Studies conducted during the past three decades over a vast geographic area extending from the Southern Levant to the south of Spain have uncovered a multitude of direct evidence of warfare that resulted in the destruction of fortified settlements, some of which were large urban centers, in the fourth and third millennia BCE.


Besides all of the well-known sites where ‘destruction’ layers were discovered, the reasons for which are not known, we can today point to numerous sites where there is direct evidence of fighting, siege and violent destruction that happened mainly over the course of the third millennium BCE. The sites are located in the Land of Israel, Syria, Iran, Greece, Spain, Portugal and Britain. Still, we do not have direct evidence of warfare that happened in open areas in this period, even though we can reasonably assume that this type of combat comprised the overwhelming majority of violent events that occurred.
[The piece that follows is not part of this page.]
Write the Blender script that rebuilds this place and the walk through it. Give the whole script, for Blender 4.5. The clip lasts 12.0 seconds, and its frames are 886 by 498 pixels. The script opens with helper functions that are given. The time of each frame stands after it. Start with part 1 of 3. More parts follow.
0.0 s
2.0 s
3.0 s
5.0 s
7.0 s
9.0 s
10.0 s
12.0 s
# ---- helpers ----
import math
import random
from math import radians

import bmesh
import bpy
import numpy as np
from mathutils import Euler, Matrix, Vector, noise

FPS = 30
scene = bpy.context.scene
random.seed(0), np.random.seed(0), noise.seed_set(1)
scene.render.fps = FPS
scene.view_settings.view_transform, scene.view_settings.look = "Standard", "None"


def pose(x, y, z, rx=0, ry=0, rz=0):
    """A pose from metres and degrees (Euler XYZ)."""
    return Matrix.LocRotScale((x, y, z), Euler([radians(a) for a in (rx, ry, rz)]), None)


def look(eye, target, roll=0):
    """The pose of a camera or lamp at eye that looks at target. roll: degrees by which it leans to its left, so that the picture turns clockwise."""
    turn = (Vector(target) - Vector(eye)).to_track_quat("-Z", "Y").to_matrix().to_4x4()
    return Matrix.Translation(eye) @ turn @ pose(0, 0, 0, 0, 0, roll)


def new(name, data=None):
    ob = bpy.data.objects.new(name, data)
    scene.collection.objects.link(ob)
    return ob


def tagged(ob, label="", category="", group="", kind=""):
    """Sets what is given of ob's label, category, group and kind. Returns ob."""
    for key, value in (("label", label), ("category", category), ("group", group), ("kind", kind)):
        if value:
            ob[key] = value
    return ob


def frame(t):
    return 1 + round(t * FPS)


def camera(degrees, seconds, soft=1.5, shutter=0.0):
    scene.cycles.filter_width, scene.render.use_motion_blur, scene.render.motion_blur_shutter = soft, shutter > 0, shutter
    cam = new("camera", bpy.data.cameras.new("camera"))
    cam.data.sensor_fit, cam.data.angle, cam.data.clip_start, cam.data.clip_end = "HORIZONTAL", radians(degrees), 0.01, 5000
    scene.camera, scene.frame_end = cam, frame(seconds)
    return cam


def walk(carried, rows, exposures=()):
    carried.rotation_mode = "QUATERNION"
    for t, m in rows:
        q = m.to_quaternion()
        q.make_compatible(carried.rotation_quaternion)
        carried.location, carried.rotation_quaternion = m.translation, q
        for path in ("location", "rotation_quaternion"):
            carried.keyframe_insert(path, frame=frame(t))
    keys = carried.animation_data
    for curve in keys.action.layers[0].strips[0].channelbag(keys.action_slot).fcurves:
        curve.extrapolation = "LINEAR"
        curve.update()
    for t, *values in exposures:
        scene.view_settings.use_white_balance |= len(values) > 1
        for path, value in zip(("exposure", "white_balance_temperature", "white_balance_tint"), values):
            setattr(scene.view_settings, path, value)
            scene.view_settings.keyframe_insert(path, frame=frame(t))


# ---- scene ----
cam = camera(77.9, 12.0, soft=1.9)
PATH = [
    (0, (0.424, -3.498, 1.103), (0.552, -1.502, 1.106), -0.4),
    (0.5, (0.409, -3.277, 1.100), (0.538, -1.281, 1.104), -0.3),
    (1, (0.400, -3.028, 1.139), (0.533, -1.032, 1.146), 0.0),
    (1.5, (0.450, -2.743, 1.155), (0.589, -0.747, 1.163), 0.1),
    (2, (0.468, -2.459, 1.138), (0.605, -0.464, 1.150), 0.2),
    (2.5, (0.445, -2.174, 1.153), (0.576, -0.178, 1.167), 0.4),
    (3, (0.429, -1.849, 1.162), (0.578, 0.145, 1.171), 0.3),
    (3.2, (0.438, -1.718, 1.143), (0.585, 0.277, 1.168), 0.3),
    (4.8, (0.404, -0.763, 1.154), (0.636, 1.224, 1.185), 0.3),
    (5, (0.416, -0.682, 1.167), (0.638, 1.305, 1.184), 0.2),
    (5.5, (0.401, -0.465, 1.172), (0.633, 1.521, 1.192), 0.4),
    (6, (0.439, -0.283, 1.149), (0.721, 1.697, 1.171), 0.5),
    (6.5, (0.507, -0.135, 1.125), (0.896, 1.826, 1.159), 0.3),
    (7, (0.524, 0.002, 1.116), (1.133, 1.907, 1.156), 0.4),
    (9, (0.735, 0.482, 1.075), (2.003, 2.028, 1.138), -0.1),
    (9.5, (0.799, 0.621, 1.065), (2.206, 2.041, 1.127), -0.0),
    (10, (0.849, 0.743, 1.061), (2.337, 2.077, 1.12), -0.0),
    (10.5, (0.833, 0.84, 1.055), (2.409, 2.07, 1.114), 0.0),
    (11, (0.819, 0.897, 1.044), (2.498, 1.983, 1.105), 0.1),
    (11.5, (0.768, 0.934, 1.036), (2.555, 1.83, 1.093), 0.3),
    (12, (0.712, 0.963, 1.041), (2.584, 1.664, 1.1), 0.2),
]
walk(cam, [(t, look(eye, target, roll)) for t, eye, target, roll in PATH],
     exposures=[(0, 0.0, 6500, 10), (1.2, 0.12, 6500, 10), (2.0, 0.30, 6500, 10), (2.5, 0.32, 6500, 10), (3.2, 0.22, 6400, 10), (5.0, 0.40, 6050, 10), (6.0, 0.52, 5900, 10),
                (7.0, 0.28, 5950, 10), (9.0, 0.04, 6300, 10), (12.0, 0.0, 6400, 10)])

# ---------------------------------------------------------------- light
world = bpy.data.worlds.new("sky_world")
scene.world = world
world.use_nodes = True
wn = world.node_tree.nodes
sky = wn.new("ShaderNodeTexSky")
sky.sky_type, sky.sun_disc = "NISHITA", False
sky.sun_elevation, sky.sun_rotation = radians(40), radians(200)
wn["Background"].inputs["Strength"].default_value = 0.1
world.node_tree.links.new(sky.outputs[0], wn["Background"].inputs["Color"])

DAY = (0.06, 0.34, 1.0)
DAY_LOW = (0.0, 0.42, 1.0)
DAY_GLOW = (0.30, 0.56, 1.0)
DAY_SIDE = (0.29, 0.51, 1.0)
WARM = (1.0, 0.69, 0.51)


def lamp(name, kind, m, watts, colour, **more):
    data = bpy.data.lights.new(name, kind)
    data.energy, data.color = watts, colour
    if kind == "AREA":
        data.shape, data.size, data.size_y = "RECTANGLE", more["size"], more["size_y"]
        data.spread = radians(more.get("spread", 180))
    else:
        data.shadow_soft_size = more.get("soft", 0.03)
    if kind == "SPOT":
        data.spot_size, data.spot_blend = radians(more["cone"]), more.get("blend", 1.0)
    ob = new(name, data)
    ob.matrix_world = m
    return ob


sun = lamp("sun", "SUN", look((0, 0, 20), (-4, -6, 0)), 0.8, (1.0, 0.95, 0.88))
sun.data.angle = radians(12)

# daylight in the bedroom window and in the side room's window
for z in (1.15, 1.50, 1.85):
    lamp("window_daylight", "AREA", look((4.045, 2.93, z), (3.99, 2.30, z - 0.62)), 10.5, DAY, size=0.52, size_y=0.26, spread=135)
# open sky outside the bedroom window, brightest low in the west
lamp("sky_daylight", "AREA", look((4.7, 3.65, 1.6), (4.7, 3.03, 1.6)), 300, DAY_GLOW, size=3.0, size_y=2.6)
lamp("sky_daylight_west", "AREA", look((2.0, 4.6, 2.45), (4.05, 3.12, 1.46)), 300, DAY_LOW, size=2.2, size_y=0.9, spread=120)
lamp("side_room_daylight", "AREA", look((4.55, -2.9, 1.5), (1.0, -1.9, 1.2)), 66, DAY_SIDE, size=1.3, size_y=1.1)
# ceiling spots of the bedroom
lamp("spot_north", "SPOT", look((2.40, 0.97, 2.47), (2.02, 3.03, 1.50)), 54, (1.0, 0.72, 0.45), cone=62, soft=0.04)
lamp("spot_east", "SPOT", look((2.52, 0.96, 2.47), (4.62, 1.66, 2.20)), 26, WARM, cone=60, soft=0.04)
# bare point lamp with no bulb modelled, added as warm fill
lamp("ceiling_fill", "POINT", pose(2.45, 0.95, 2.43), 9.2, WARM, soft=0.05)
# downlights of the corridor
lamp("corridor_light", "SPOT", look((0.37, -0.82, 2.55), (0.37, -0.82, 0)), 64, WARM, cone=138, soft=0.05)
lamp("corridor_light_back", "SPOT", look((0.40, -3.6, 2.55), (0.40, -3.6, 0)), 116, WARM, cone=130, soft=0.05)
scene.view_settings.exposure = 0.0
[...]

In this lecture I will present direct evidence from a number of sites in the geographic region cited above, where, despite the complexity of it, it turns out siege warfare was already an accepted mode of combat in the fourth millennium BCE. Central to the evidence is the extensive use that was made of various kinds of projectiles – different types of stone ballistae and arrowheads. Especially interesting is the use of stone or ceramic projectiles, thousands of which were discovered in the destruction levels of numerous sites in the region. It seems this weapon was particularly common and also easy to operate at short range, as is attested to by the projectiles that were discovered inside houses at fourth and third millennia sites, but also in the houses of the city of Olynthus, which was vanquished in a siege during the Greco-Persian war.


At the end of the lecture we will discuss whether it is possible to trace the factors resulting in the destruction of some of the urban sites in the Land of Israel at the end of the Early Bronze Age by taking into consideration military, political and social aspects.